In 1947 She married Luis Martínez de Irujo y Artacoz, son of the Duke of Sotomayor, in what The New York Times dubbed "the most expensive wedding in the world". The couple lived mostly in Las Dueñas, where they brought up their six children. She is said to have enjoyed a lively love life. The father of her fourth son, Fernando, is widely reported not to have been her husband but the flamenco dancer known as Antonio.
Her children are said to be divided over their mother's marriage plans. Carlos, Alfonso and Cayetano are said to oppose the match, while Jacobo, Fernando and Eugenia want their mother to be happy.
In recent years there have been reports that the duchess's health is failing, and there have been a number of scares. She was famously photographed in a wheelchair attending the wedding of her grandson Javier Martinez de Irujo Hohenloh to Inés Domecq, heiress to the sherry dynasty, in Jerez in 2008.
After the reception she is said to have choked on orange juice. Pulmonary, later cardiac, complications set in and a doctor reportedly had to save her life.

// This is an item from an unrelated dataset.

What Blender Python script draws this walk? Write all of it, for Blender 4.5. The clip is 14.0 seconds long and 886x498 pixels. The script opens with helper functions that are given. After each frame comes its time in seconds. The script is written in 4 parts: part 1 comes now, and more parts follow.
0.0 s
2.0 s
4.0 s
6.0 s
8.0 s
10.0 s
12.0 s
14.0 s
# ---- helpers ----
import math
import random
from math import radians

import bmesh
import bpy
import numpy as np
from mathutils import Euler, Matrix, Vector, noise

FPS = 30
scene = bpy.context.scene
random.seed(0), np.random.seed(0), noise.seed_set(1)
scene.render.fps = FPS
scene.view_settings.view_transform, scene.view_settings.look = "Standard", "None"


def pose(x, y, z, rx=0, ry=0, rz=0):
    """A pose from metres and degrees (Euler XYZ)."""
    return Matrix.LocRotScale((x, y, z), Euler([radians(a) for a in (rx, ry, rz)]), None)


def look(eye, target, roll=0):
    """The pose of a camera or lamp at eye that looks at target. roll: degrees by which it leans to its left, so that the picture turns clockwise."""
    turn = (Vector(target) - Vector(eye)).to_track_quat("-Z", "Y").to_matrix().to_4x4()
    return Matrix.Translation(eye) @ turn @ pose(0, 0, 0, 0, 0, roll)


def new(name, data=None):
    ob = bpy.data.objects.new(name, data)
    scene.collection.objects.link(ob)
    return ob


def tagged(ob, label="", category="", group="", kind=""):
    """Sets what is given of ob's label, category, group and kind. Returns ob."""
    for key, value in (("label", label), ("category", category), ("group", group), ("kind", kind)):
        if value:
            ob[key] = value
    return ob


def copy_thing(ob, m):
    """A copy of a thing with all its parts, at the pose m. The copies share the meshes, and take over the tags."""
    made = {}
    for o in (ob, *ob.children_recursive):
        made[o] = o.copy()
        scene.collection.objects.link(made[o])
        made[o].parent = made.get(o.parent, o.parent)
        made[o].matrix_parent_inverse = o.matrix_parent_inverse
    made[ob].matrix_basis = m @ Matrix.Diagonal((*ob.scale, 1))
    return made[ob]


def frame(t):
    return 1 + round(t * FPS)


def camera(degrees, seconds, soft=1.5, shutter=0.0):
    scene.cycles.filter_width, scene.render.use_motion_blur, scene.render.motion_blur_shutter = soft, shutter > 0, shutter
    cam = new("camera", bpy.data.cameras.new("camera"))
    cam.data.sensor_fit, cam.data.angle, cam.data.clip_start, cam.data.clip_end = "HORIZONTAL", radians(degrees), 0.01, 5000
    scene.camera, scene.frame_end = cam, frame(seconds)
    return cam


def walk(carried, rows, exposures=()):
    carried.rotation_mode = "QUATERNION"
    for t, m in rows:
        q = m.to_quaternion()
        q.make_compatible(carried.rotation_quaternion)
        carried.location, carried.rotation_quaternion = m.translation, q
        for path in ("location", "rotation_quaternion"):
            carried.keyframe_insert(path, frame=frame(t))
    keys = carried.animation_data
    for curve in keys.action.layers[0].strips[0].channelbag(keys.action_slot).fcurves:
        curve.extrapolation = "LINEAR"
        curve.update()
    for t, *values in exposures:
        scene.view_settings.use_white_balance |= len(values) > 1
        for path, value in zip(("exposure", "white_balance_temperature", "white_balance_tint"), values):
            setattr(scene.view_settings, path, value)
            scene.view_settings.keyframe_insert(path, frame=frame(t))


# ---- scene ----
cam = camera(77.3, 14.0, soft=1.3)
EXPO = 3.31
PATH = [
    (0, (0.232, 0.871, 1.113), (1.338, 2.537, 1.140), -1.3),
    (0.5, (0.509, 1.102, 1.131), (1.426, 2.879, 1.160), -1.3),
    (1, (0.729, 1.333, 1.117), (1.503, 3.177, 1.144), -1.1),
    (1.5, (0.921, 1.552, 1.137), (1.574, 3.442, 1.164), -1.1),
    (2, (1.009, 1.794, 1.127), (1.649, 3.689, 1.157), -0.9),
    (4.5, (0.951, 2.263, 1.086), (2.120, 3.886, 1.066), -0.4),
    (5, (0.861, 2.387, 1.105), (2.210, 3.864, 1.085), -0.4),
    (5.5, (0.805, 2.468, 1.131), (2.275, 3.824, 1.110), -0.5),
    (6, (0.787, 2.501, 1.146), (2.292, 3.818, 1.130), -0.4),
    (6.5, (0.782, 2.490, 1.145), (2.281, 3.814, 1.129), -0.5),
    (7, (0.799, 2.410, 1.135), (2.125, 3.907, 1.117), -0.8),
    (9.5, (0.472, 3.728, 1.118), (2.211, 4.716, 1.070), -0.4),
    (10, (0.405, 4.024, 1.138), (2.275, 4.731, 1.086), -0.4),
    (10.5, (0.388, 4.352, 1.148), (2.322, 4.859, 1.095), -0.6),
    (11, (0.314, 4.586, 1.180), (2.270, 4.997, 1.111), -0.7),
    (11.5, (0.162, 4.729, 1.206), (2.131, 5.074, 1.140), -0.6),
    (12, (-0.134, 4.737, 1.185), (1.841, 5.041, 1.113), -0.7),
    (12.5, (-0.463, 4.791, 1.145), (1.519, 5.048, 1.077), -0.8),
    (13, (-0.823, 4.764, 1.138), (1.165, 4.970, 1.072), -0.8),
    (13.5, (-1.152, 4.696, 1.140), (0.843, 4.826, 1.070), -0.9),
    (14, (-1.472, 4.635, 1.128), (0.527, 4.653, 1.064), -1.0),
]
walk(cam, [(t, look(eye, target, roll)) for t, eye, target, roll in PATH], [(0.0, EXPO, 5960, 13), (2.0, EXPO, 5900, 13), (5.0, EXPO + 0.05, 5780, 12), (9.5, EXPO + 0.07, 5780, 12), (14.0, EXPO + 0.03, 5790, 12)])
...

But days later, the duchess was snapped emerging from a restaurant to tell the press she was fine, fuelling speculation that she might have won the Queen's support for her marriage.

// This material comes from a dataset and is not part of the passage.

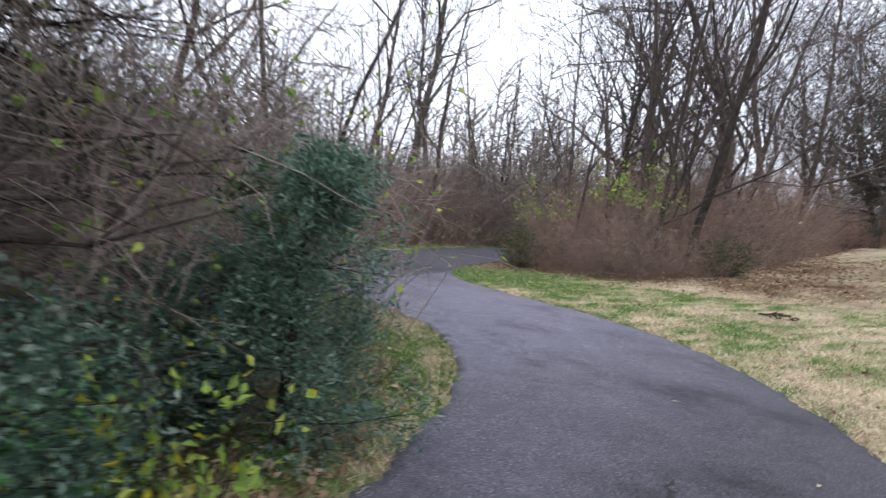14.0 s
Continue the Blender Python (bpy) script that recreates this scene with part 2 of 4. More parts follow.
def leaves(geo, rng, pos, along, length, width, cup=0.25):
    """Folded diamond leaves, one at each place, pointing along the given ways."""
    n = len(pos)
    if not n:
        return
    along = unit(along)
    side = unit(np.cross(along, unit(rng.normal(size=(n, 3)))))
    up = np.cross(side, along)
    L = length * rng.uniform(0.6, 1.25, (n, 1))
    W = width * rng.uniform(0.7, 1.2, (n, 1))
    mid = pos + along * L * 0.45
    v = np.stack([pos, mid + side * W * 0.5 + up * W * cup, pos + along * L, mid - side * W * 0.5 + up * W * cup], 1)
    k = np.arange(n)[:, None] * 4
    geo.add(v, np.concatenate([k + [0, 1, 2], k + [0, 2, 3]]))


def wander(rng, p, d, length, steps, jitter, lift=0.0):
    pts = np.empty((steps + 1, 3))
    pts[0] = p
    x, y, z = (float(c) for c in d)
    kicks = (rng.normal(size=(steps, 3)) * jitter).tolist()
    px, py, pz = (float(c) for c in p)
    k = length / steps
    for i, (a, b, c) in enumerate(kicks):
        x, y, z = x + a, y + b, z + c + lift
        m = math.sqrt(x * x + y * y + z * z) + 1e-9
        x, y, z = x / m, y / m, z / m
        px, py, pz = px + x * k, py + y * k, pz + z * k
        pts[i + 1] = px, py, pz
    return pts, np.array((x, y, z))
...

According to Guinness World Records, María del Rosario Cayetana Alfonsa Victoria Eugenia Francisca Fitz-James Stuart y de Silva has more titles than any noble on earth, being a duchess seven times over, a countess 22 times and a marquesa 24.
As head of the 539-year-old House of Alba, her droits de seigneur include not having to kneel before the pope and the right to ride on horseback into Seville cathedral.
But in the end, for all the pageantry and privilege, it seems that the duchess has had to yield to her children for the right to enjoy her final years with the man she loves.